### Data to process
..............................

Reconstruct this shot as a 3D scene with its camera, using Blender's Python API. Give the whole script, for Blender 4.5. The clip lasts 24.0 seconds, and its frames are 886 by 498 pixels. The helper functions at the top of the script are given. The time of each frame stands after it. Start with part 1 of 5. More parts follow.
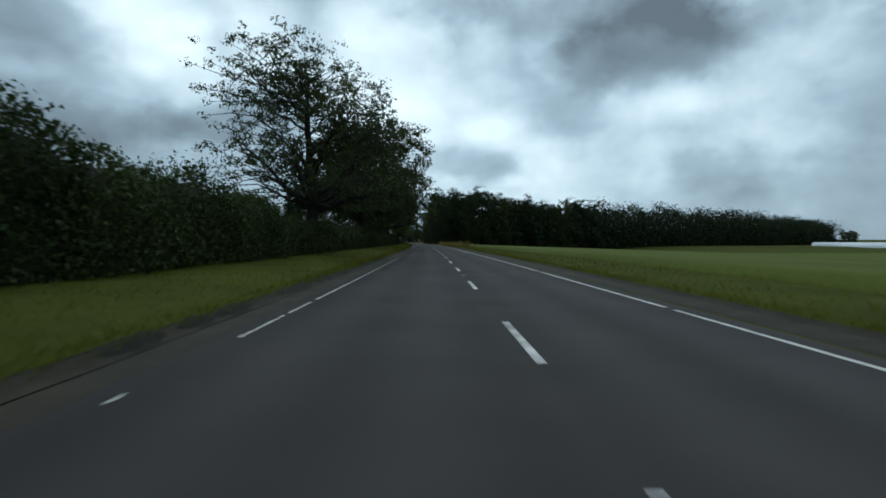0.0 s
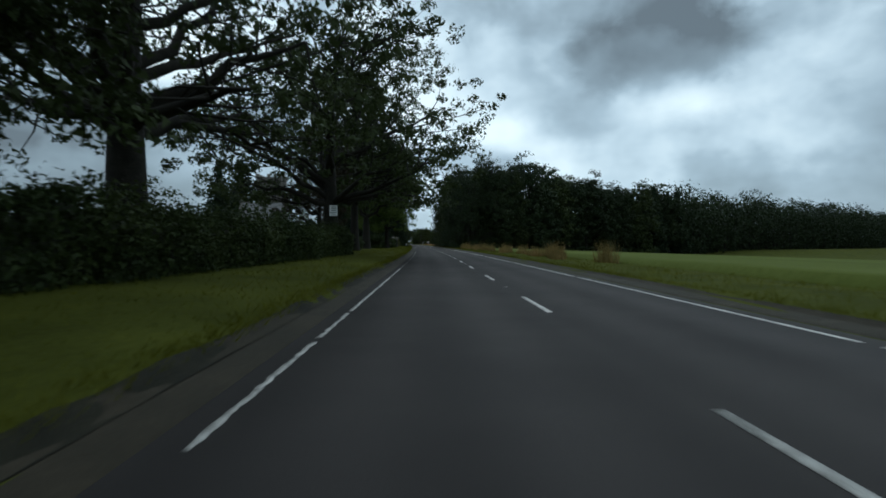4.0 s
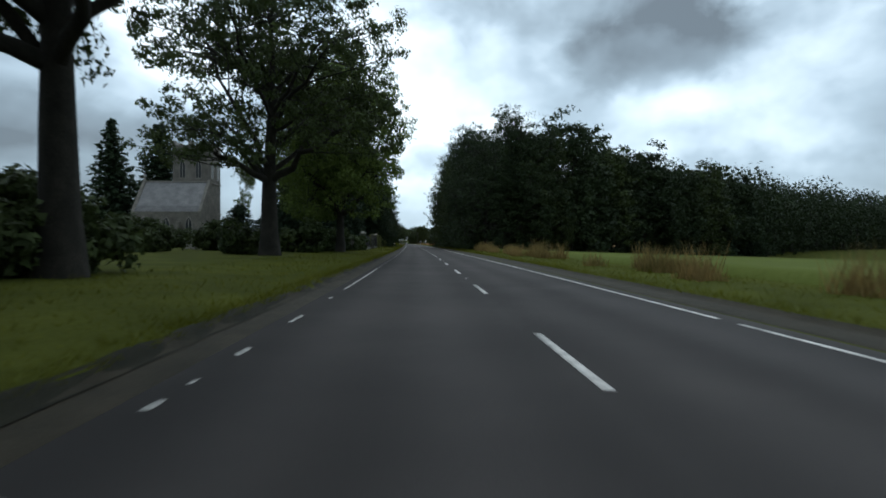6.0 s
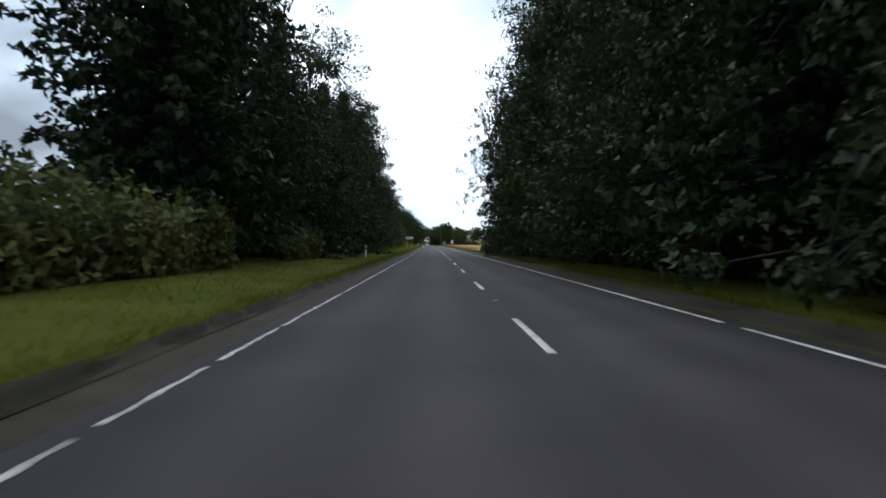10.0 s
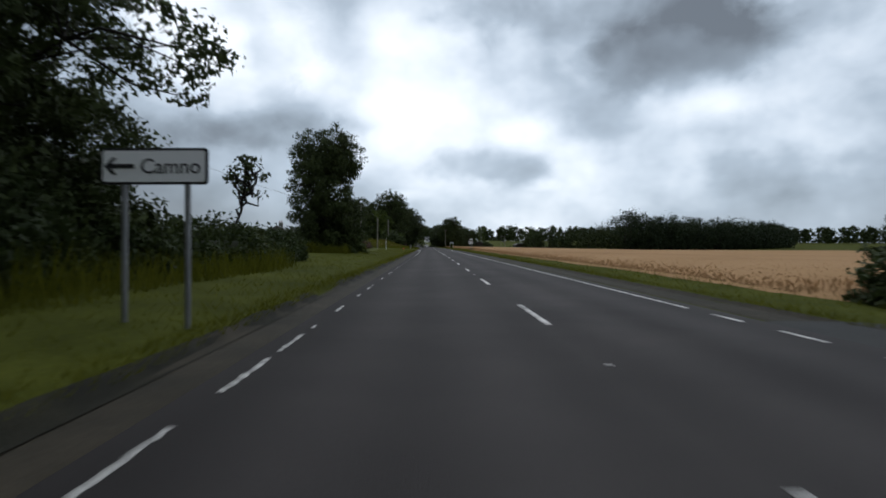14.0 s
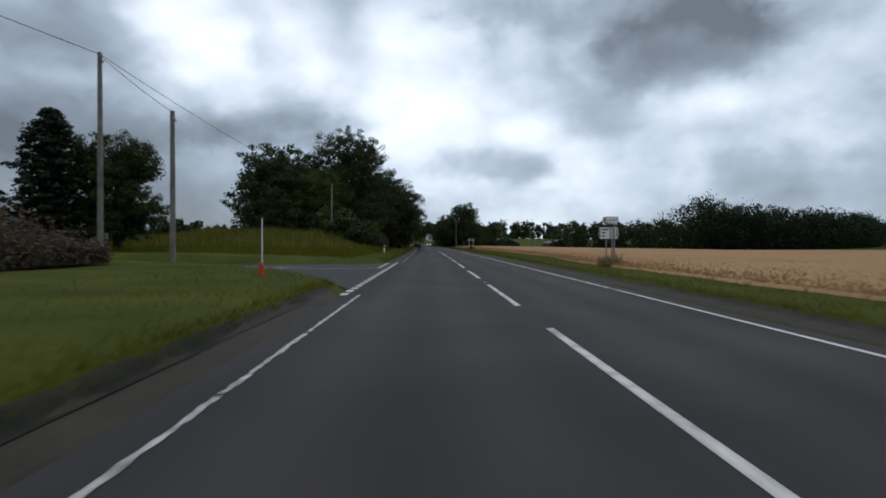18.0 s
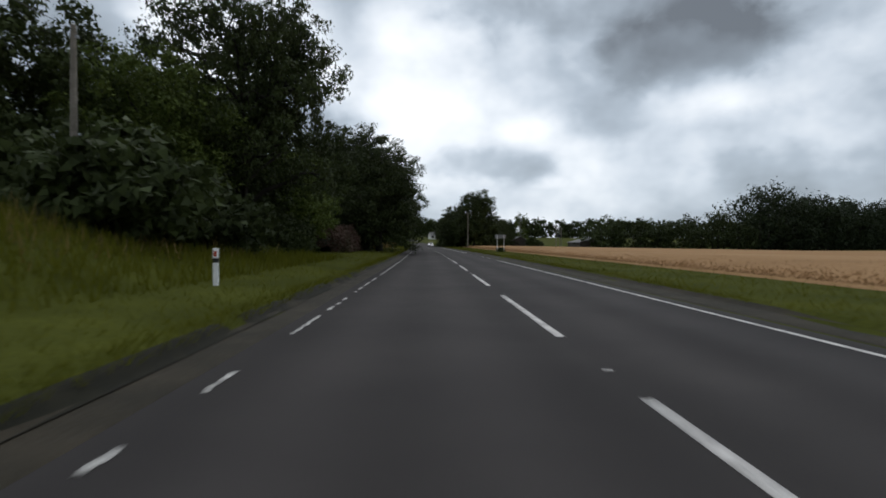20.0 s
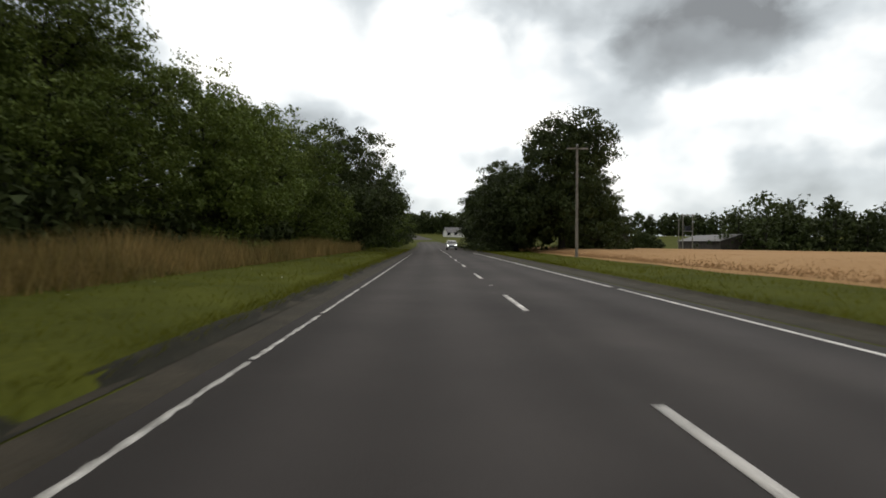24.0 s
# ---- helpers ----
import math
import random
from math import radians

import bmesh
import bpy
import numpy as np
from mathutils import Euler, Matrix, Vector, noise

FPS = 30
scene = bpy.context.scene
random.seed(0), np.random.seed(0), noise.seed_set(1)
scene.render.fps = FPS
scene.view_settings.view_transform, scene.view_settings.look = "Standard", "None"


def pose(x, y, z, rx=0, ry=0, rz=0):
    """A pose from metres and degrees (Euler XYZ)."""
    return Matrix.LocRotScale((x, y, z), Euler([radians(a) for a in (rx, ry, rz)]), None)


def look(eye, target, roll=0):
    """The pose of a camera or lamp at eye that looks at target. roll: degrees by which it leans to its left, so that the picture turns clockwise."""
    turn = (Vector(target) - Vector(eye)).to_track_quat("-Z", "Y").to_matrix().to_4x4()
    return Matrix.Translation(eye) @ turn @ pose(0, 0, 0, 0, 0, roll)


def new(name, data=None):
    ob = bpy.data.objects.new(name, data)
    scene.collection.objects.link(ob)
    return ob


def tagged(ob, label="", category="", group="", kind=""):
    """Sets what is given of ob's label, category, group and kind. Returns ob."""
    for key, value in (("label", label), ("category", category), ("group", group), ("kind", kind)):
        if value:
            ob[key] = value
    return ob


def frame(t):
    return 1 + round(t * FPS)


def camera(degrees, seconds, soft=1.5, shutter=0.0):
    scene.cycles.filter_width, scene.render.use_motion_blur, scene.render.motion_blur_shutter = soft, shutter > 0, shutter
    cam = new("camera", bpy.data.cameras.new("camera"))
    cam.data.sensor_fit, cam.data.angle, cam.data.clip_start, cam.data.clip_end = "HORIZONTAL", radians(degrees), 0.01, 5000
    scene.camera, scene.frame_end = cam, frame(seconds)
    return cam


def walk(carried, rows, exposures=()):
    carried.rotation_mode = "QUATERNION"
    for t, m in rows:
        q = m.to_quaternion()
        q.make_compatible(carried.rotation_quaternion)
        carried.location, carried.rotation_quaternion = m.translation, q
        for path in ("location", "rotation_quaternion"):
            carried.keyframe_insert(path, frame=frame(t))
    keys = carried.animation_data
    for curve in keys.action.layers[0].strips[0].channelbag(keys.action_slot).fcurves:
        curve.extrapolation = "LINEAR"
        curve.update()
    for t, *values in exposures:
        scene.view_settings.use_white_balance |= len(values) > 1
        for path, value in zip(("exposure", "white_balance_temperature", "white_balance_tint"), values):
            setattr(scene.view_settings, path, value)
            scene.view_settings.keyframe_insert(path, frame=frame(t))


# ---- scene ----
# camera: field of view, then seconds and x, y, z, tilt, lean, turn
cam = camera(76.0, 24.0, soft=1.75, shutter=0.14)
PATH = [
    (0, -1.099, 0.685, 1.25, -0.76, 0.00, 0.013), (0.5, -1.383, 12.882, 1.25, -0.68, 0.00, 0.408), (1, -1.713, 25.056, 1.25, -0.60, 0.00, 0.803),
    (1.5, -2.161, 36.855, 1.25, -0.59, 0.00, 0.963), (2, -2.642, 48.410, 1.25, -0.59, 0.00, 1.078), (2.5, -3.174, 59.943, 1.25, -0.58, 0.00, 1.043),
    (3, -3.740, 71.457, 1.25, -0.58, 0.00, 1.008), (3.5, -4.188, 82.957, 1.25, -0.57, 0.00, 1.022), (4, -4.691, 95.167, 1.25, -0.57, 0.00, 0.971),
    (4.5, -5.073, 108.169, 1.25, -0.59, 0.00, 1.012), (5, -5.464, 120.856, 1.25, -0.62, 0.00, 1.050), (5.5, -5.824, 133.228, 1.25, -0.63, 0.00, 0.932),
    (6, -6.234, 145.588, 1.25, -0.64, 0.00, 0.817), (6.5, -6.677, 157.885, 1.25, -0.61, 0.00, 1.099), (7, -7.180, 170.172, 1.25, -0.58, 0.00, 1.367),
    (7.5, -7.817, 182.445, 1.25, -0.46, 0.00, 1.921), (8, -8.486, 194.710, 1.25, -0.35, 0.00, 2.473), (8.5, -9.354, 206.454, 1.25, -0.49, 0.00, 2.715),
    (9, -10.250, 218.190, 1.25, -0.64, 0.00, 2.952), (9.5, -11.185, 230.422, 1.25, -0.59, 0.00, 3.029), (10, -12.132, 242.648, 1.25, -0.54, 0.00, 3.107),
    (10.5, -13.064, 254.589, 1.25, -0.55, 0.00, 3.125), (11, -14.006, 266.527, 1.25, -0.56, 0.00, 3.142), (11.5, -14.949, 278.464, 1.25, -0.56, 0.00, 3.160),
    (12, -15.903, 290.401, 1.25, -0.57, 0.00, 3.178), (12.5, -16.867, 302.337, 1.25, -0.58, 0.00, 3.191), (13, -17.840, 314.276, 1.25, -0.59, 0.00, 3.190),
    (13.5, -18.809, 326.602, 1.25, -0.50, 0.00, 3.174), (14, -19.785, 338.932, 1.25, -0.41, 0.00, 3.157), (14.5, -20.675, 350.822, 1.25, -0.52, 0.00, 3.139),
    (15, -21.571, 362.718, 1.25, -0.62, 0.00, 3.122), (15.5, -22.493, 374.720, 1.25, -0.59, 0.00, 3.204), (16, -23.422, 386.729, 1.25, -0.56, 0.00, 3.287),
    (16.5, -24.353, 398.295, 1.25, -0.52, 0.00, 3.393), (17, -25.291, 409.871, 1.25, -0.47, 0.00, 3.499), (17.5, -26.255, 422.007, 1.25, -0.50, 0.00, 3.484),
    (18, -27.228, 434.155, 1.25, -0.53, 0.00, 3.469), (18.5, -28.222, 446.297, 1.25, -0.55, 0.00, 3.479), (19, -29.233, 458.450, 1.25, -0.56, 0.00, 3.564),
    (19.5, -30.272, 470.615, 1.25, -0.58, 0.00, 3.649), (20, -31.336, 482.794, 1.25, -0.60, 0.00, 3.734), (20.5, -32.427, 494.987, 1.25, -0.61, 0.00, 3.819),
    (21, -33.545, 507.196, 1.25, -0.63, 0.00, 3.908), (21.5, -34.649, 518.837, 1.25, -0.54, 0.00, 4.170), (22, -35.793, 530.495, 1.25, -0.45, 0.00, 4.432),
    (22.5, -37.027, 542.868, 1.25, -0.57, 0.00, 4.632), (23, -38.301, 555.259, 1.25, -0.69, 0.00, 4.829), (23.5, -39.606, 567.369, 1.25, -0.70, 0.00, 4.973),
    (24, -40.950, 579.498, 1.25, -0.71, 0.00, 5.103)]
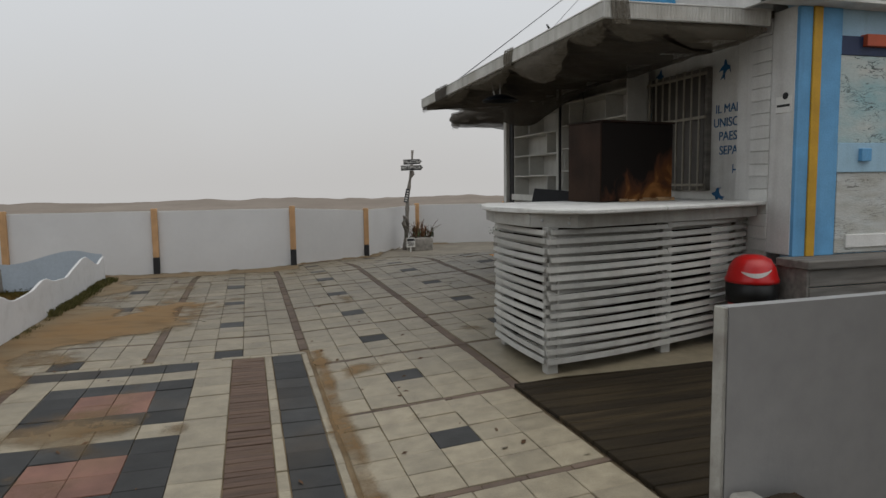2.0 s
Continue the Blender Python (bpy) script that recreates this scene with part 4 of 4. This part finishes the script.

..............................

Keep every word of the data as it is when you write it out, but drop the pictures.

Reconstruct this shot as a 3D scene with its camera, using Blender's Python API. Give the whole script, for Blender 4.5. The clip lasts 24.0 seconds, and its frames are 886 by 498 pixels. The helper functions at the top of the script are given. The time of each frame stands after it. Start with part 1 of 5. More parts follow.
0.0 s
4.0 s
6.0 s
10.0 s
14.0 s
18.0 s
20.0 s
24.0 s
# ---- helpers ----
import math
import random
from math import radians

import bmesh
import bpy
import numpy as np
from mathutils import Euler, Matrix, Vector, noise

FPS = 30
scene = bpy.context.scene
random.seed(0), np.random.seed(0), noise.seed_set(1)
scene.render.fps = FPS
scene.view_settings.view_transform, scene.view_settings.look = "Standard", "None"


def pose(x, y, z, rx=0, ry=0, rz=0):
    """A pose from metres and degrees (Euler XYZ)."""
    return Matrix.LocRotScale((x, y, z), Euler([radians(a) for a in (rx, ry, rz)]), None)


def look(eye, target, roll=0):
    """The pose of a camera or lamp at eye that looks at target. roll: degrees by which it leans to its left, so that the picture turns clockwise."""
    turn = (Vector(target) - Vector(eye)).to_track_quat("-Z", "Y").to_matrix().to_4x4()
    return Matrix.Translation(eye) @ turn @ pose(0, 0, 0, 0, 0, roll)


def new(name, data=None):
    ob = bpy.data.objects.new(name, data)
    scene.collection.objects.link(ob)
    return ob


def tagged(ob, label="", category="", group="", kind=""):
    """Sets what is given of ob's label, category, group and kind. Returns ob."""
    for key, value in (("label", label), ("category", category), ("group", group), ("kind", kind)):
        if value:
            ob[key] = value
    return ob


def frame(t):
    return 1 + round(t * FPS)


def camera(degrees, seconds, soft=1.5, shutter=0.0):
    scene.cycles.filter_width, scene.render.use_motion_blur, scene.render.motion_blur_shutter = soft, shutter > 0, shutter
    cam = new("camera", bpy.data.cameras.new("camera"))
    cam.data.sensor_fit, cam.data.angle, cam.data.clip_start, cam.data.clip_end = "HORIZONTAL", radians(degrees), 0.01, 5000
    scene.camera, scene.frame_end = cam, frame(seconds)
    return cam


def walk(carried, rows, exposures=()):
    carried.rotation_mode = "QUATERNION"
    for t, m in rows:
        q = m.to_quaternion()
        q.make_compatible(carried.rotation_quaternion)
        carried.location, carried.rotation_quaternion = m.translation, q
        for path in ("location", "rotation_quaternion"):
            carried.keyframe_insert(path, frame=frame(t))
    keys = carried.animation_data
    for curve in keys.action.layers[0].strips[0].channelbag(keys.action_slot).fcurves:
        curve.extrapolation = "LINEAR"
        curve.update()
    for t, *values in exposures:
        scene.view_settings.use_white_balance |= len(values) > 1
        for path, value in zip(("exposure", "white_balance_temperature", "white_balance_tint"), values):
            setattr(scene.view_settings, path, value)
            scene.view_settings.keyframe_insert(path, frame=frame(t))


# ---- scene ----
# camera: field of view, then seconds and x, y, z, tilt, lean, turn
cam = camera(76.0, 24.0, soft=1.75, shutter=0.14)
PATH = [
    (0, -1.099, 0.685, 1.25, -0.76, 0.00, 0.013), (0.5, -1.383, 12.882, 1.25, -0.68, 0.00, 0.408), (1, -1.713, 25.056, 1.25, -0.60, 0.00, 0.803),
    (1.5, -2.161, 36.855, 1.25, -0.59, 0.00, 0.963), (2, -2.642, 48.410, 1.25, -0.59, 0.00, 1.078), (2.5, -3.174, 59.943, 1.25, -0.58, 0.00, 1.043),
    (3, -3.740, 71.457, 1.25, -0.58, 0.00, 1.008), (3.5, -4.188, 82.957, 1.25, -0.57, 0.00, 1.022), (4, -4.691, 95.167, 1.25, -0.57, 0.00, 0.971),
    (4.5, -5.073, 108.169, 1.25, -0.59, 0.00, 1.012), (5, -5.464, 120.856, 1.25, -0.62, 0.00, 1.050), (5.5, -5.824, 133.228, 1.25, -0.63, 0.00, 0.932),
    (6, -6.234, 145.588, 1.25, -0.64, 0.00, 0.817), (6.5, -6.677, 157.885, 1.25, -0.61, 0.00, 1.099), (7, -7.180, 170.172, 1.25, -0.58, 0.00, 1.367),
    (7.5, -7.817, 182.445, 1.25, -0.46, 0.00, 1.921), (8, -8.486, 194.710, 1.25, -0.35, 0.00, 2.473), (8.5, -9.354, 206.454, 1.25, -0.49, 0.00, 2.715),
    (9, -10.250, 218.190, 1.25, -0.64, 0.00, 2.952), (9.5, -11.185, 230.422, 1.25, -0.59, 0.00, 3.029), (10, -12.132, 242.648, 1.25, -0.54, 0.00, 3.107),
    (10.5, -13.064, 254.589, 1.25, -0.55, 0.00, 3.125), (11, -14.006, 266.527, 1.25, -0.56, 0.00, 3.142), (11.5, -14.949, 278.464, 1.25, -0.56, 0.00, 3.160),
    (12, -15.903, 290.401, 1.25, -0.57, 0.00, 3.178), (12.5, -16.867, 302.337, 1.25, -0.58, 0.00, 3.191), (13, -17.840, 314.276, 1.25, -0.59, 0.00, 3.190),
    (13.5, -18.809, 326.602, 1.25, -0.50, 0.00, 3.174), (14, -19.785, 338.932, 1.25, -0.41, 0.00, 3.157), (14.5, -20.675, 350.822, 1.25, -0.52, 0.00, 3.139),
    (15, -21.571, 362.718, 1.25, -0.62, 0.00, 3.122), (15.5, -22.493, 374.720, 1.25, -0.59, 0.00, 3.204), (16, -23.422, 386.729, 1.25, -0.56, 0.00, 3.287),
    (16.5, -24.353, 398.295, 1.25, -0.52, 0.00, 3.393), (17, -25.291, 409.871, 1.25, -0.47, 0.00, 3.499), (17.5, -26.255, 422.007, 1.25, -0.50, 0.00, 3.484),
    (18, -27.228, 434.155, 1.25, -0.53, 0.00, 3.469), (18.5, -28.222, 446.297, 1.25, -0.55, 0.00, 3.479), (19, -29.233, 458.450, 1.25, -0.56, 0.00, 3.564),
    (19.5, -30.272, 470.615, 1.25, -0.58, 0.00, 3.649), (20, -31.336, 482.794, 1.25, -0.60, 0.00, 3.734), (20.5, -32.427, 494.987, 1.25, -0.61, 0.00, 3.819),
    (21, -33.545, 507.196, 1.25, -0.63, 0.00, 3.908), (21.5, -34.649, 518.837, 1.25, -0.54, 0.00, 4.170), (22, -35.793, 530.495, 1.25, -0.45, 0.00, 4.432),
    (22.5, -37.027, 542.868, 1.25, -0.57, 0.00, 4.632), (23, -38.301, 555.259, 1.25, -0.69, 0.00, 4.829), (23.5, -39.606, 567.369, 1.25, -0.70, 0.00, 4.973),
    (24, -40.950, 579.498, 1.25, -0.71, 0.00, 5.103)]
2.0 s
Continue the Blender Python (bpy) script that recreates this scene with part 4 of 4. This part finishes the script.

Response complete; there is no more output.